SB: Do they know each other?
MJ: They have seen each other and spent some time together. But I told Elizabeth today and she said, “Ohhh. You must say Hi from me.” I told Elizabeth I spent the weekend with her, and she says, “You did?” I said, “Yes.” And she was shocked that I went up there. It was great.
SB: What was it about Shirley Temple, her specifically, that touched you so deeply, and do you think that every little girl can have a Shirley Temple inside her?
MJ: Her innocence, how she made me feel good when I was so sad. It wasn’t so much her dancing and singing. It was her being. She was given a gift to make people feel good inside. All children have that but, man, she is so angelic to me, and every time I see her, it can be on a film or a picture, I feel so good. I have her pictures all in the room there. It makes me so happy.
SB: Did you see Shirley Temple in Shirley Temple Black when you met here? Was she still the little girl? Was she like you? Did she retain that child-like innocence, or did you bring it out in her? MJ: It’s still there. She is so sweet.
SB: How many people do you meet who are like that? Is it realistic? Do you meet a lot of adults around whom you can be defenseless and who you don’t have to have your guard up for, or feel intimidated by?
MJ: Very few.
SB: So very few have achieved this. Is it people like Elizabeth Taylor, specifically childhood stars? People who didn’t have a childhood spend their lives trying to regain it and that’s what makes them child-like?

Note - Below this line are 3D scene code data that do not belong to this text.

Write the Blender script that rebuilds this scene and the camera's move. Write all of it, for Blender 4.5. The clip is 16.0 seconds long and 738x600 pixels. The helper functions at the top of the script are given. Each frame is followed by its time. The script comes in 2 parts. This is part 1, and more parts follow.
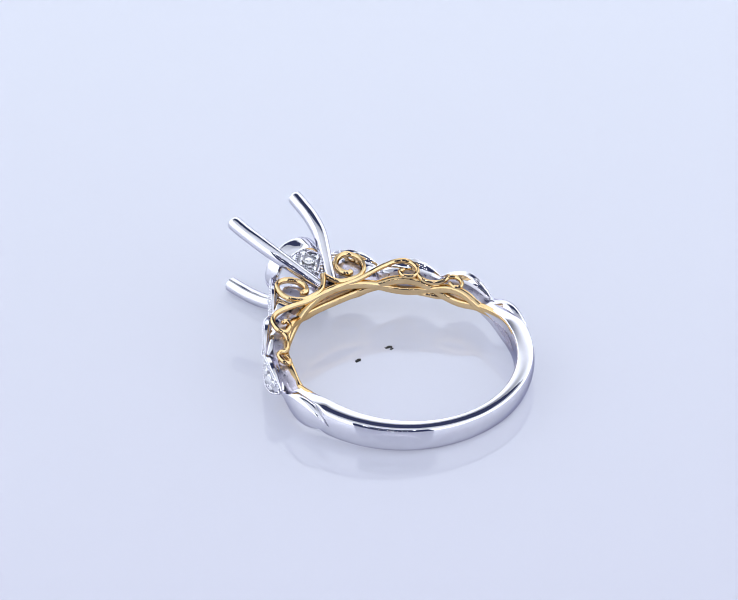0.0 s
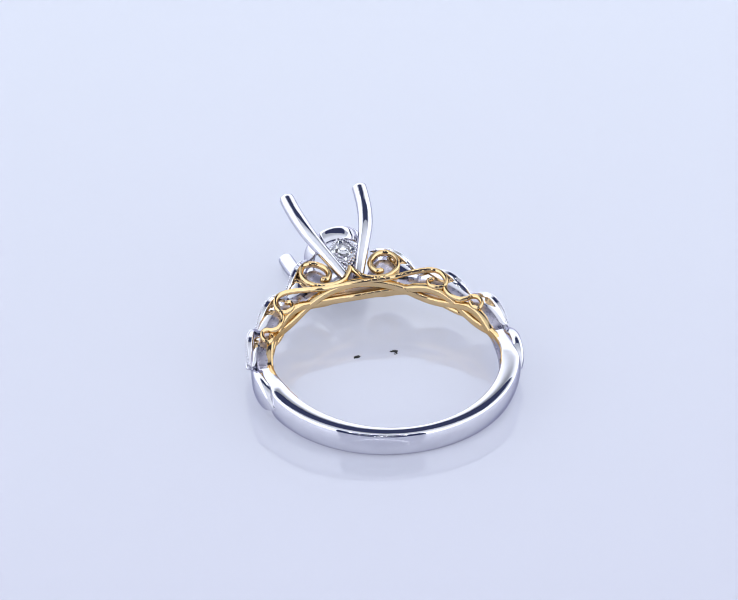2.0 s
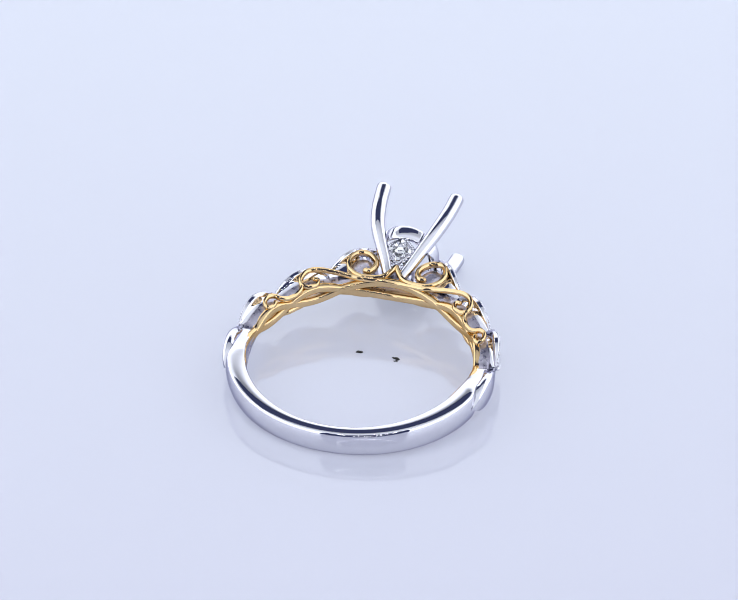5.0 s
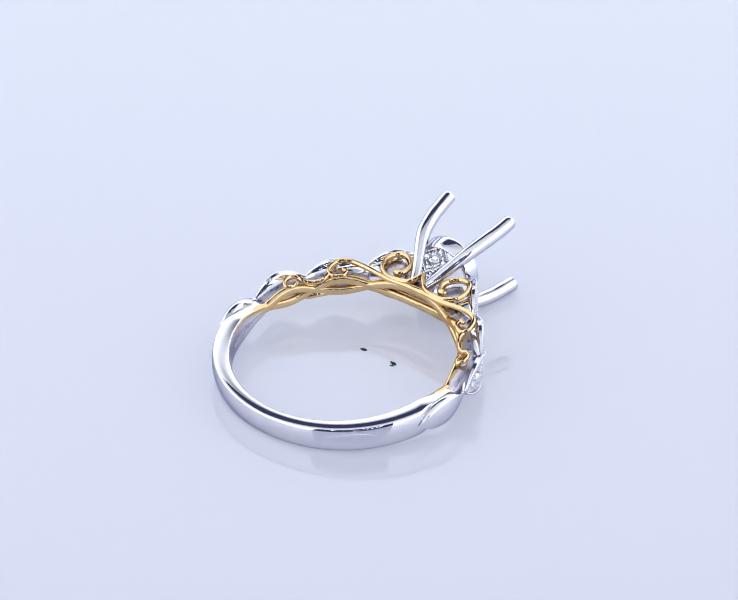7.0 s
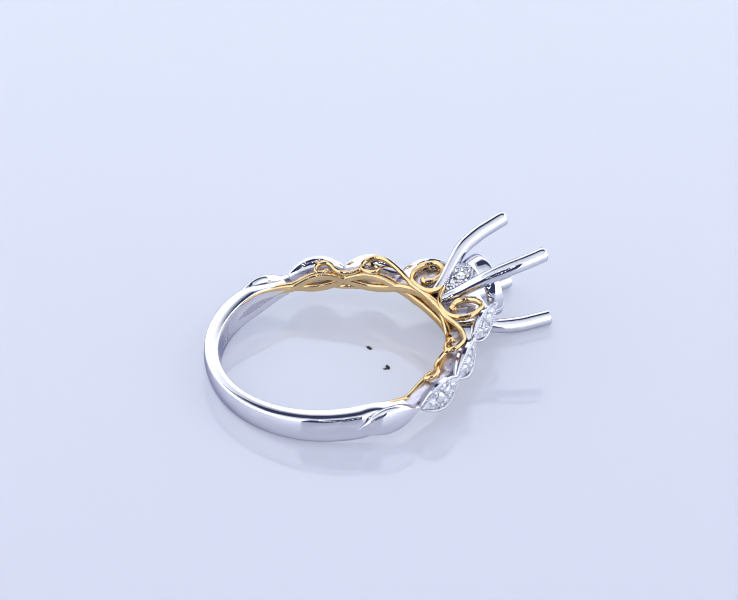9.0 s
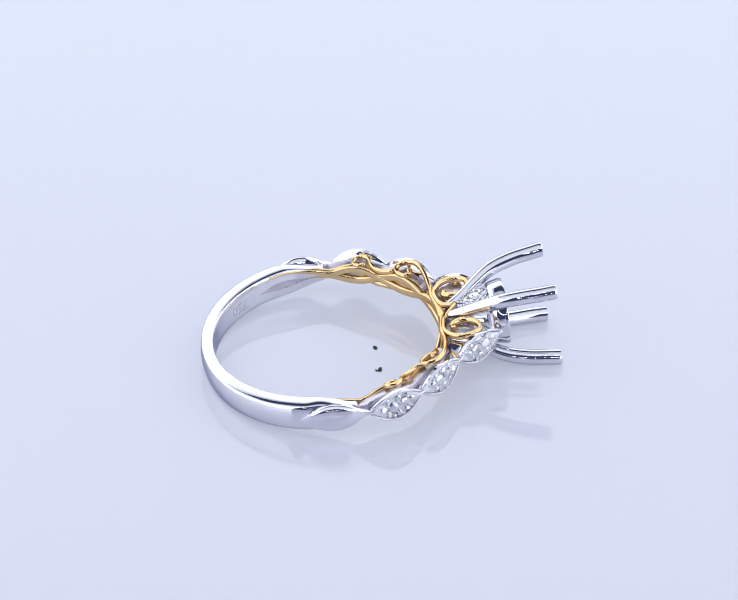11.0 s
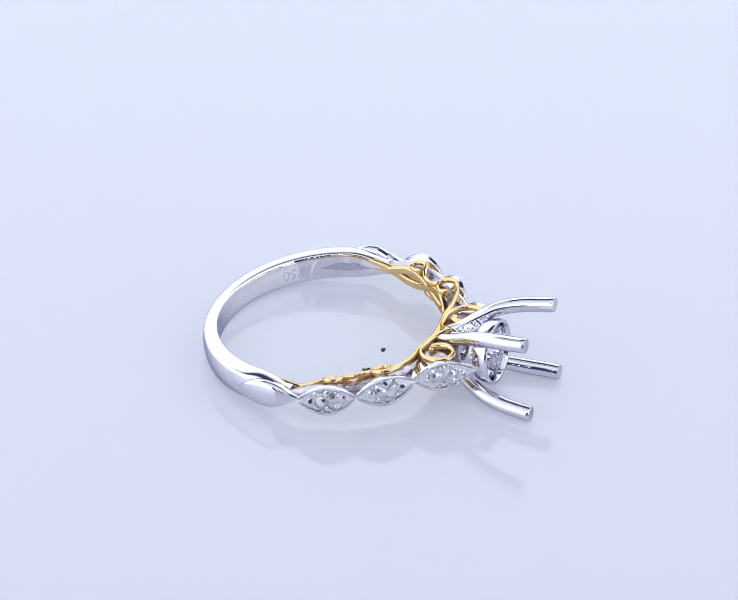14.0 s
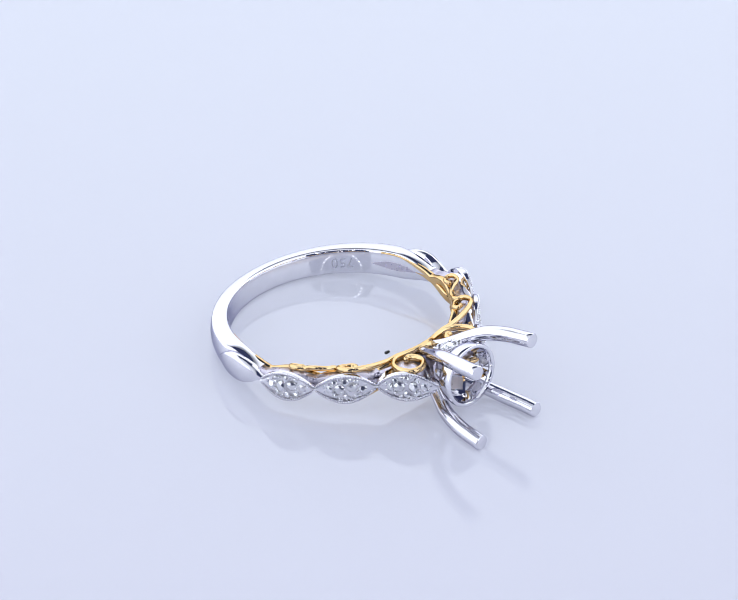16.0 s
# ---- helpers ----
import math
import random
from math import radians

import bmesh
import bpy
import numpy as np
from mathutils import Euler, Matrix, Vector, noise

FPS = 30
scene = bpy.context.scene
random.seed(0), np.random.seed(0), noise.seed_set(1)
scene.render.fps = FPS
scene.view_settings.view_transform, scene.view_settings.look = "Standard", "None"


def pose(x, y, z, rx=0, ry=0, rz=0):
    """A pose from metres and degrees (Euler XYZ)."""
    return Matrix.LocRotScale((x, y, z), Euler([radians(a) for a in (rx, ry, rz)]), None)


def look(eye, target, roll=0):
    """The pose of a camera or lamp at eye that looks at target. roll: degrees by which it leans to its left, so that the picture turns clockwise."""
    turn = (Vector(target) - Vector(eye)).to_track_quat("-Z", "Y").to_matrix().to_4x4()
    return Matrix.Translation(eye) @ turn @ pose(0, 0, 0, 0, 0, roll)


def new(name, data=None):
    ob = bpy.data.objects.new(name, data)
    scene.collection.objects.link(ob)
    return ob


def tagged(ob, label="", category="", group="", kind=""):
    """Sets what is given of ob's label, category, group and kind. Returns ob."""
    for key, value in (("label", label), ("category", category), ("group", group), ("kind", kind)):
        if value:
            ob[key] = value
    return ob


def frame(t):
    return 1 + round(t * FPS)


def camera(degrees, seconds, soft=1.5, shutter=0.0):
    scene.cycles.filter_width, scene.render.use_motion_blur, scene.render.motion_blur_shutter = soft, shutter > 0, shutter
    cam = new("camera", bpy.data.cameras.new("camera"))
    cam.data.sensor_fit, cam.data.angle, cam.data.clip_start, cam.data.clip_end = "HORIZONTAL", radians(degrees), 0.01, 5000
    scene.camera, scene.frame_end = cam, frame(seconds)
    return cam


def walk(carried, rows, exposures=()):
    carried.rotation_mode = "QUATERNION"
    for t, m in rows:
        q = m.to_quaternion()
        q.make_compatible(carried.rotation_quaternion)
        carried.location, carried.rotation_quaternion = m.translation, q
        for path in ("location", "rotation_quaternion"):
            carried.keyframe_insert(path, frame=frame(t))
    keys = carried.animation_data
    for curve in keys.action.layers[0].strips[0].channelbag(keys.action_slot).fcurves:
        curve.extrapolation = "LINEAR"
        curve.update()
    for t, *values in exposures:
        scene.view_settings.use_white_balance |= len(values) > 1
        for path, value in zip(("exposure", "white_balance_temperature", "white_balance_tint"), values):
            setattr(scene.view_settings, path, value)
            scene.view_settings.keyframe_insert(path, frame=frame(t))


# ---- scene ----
U = 0.001 / 29          # model units: 29 to the millimetre
TURN = [(0, 38.42), (1, 27.42), (2, 16.44), (3, 5.48), (3.5, 0.00), (4, -5.47), (5, -16.40), (6, -27.30), (7, -38.18), (8, -49.04), (9, -59.86), (10, -70.66), (11, -81.42), (12, -92.15), (13, -102.84), (14, -113.49), (15, -124.10), (16, -134.68)]

# ---- camera: still, about 28 cm from the ring, looking down at 35 degrees ----
EL = radians(35.0)
EYE = Vector((0, -8000 * U * math.cos(EL), 8000 * U * math.sin(EL)))
AIM = EYE + Vector((-0.00114, math.cos(EL) + 0.01518 * math.sin(EL), -math.sin(EL) + 0.01518 * math.cos(EL)))
cam = camera(11.194, 16.0, soft=0.9)
walk(cam, [(0, look(EYE, AIM, 0.1)), (16, look(EYE, AIM, 0.1))], exposures=[(0, 0.0), (16, 0.0)])

# ---- light: a light tent with glowing cloth sides, open towards a dark studio at the top and the lens ----
world = bpy.data.worlds.new("studio_dark")
scene.world = world
world.use_nodes = True
world.node_tree.nodes["Background"].inputs["Color"].default_value = (0.20, 0.24, 0.52, 1)
world.node_tree.nodes["Background"].inputs["Strength"].default_value = 0.24


# ---- materials ----
def material(name):
    m = bpy.data.materials.new(name)
    m.use_nodes = True
    nt = m.node_tree
    return m, nt, nt.nodes["Principled BSDF"]


def noise_node(nt, scale, detail=4.0):
    co = nt.nodes.new("ShaderNodeTexCoord")
    n = nt.nodes.new("ShaderNodeTexNoise")
    n.inputs["Scale"].default_value = scale
    n.inputs["Detail"].default_value = detail
    nt.links.new(co.outputs["Object"], n.inputs["Vector"])
    return n


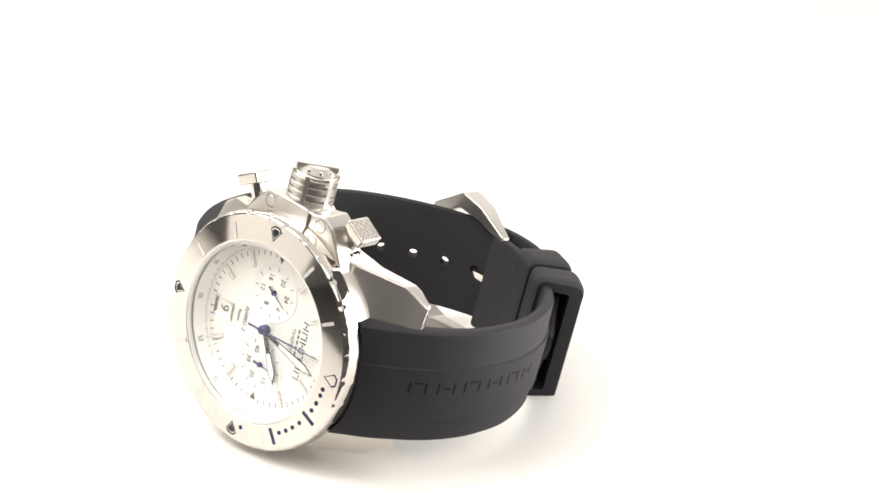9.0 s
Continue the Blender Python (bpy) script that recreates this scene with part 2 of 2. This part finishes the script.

MJ: Yeah, and some people just have it naturally. A lot of creative people have it, and they had great childhoods. I have met them and worked with them, like directors and writers, and it’s like we are all the same in that way. We all collect the same stuff, are fascinated by the same stuff. I see it. I go to George Lucas’s basement and all the stuff he collects is the same stuff I collect. Steven [Spielberg], same stuff I like and collect. We swap notes on collecting things. It’s simple things like old bubblegum cards or certain magazines. . . to original Norman Rockwell paintings. I mean I was at Steven Spielberg’s house today and he has got the most beautiful original Norman Rockwell painting. It’s so big and beautiful.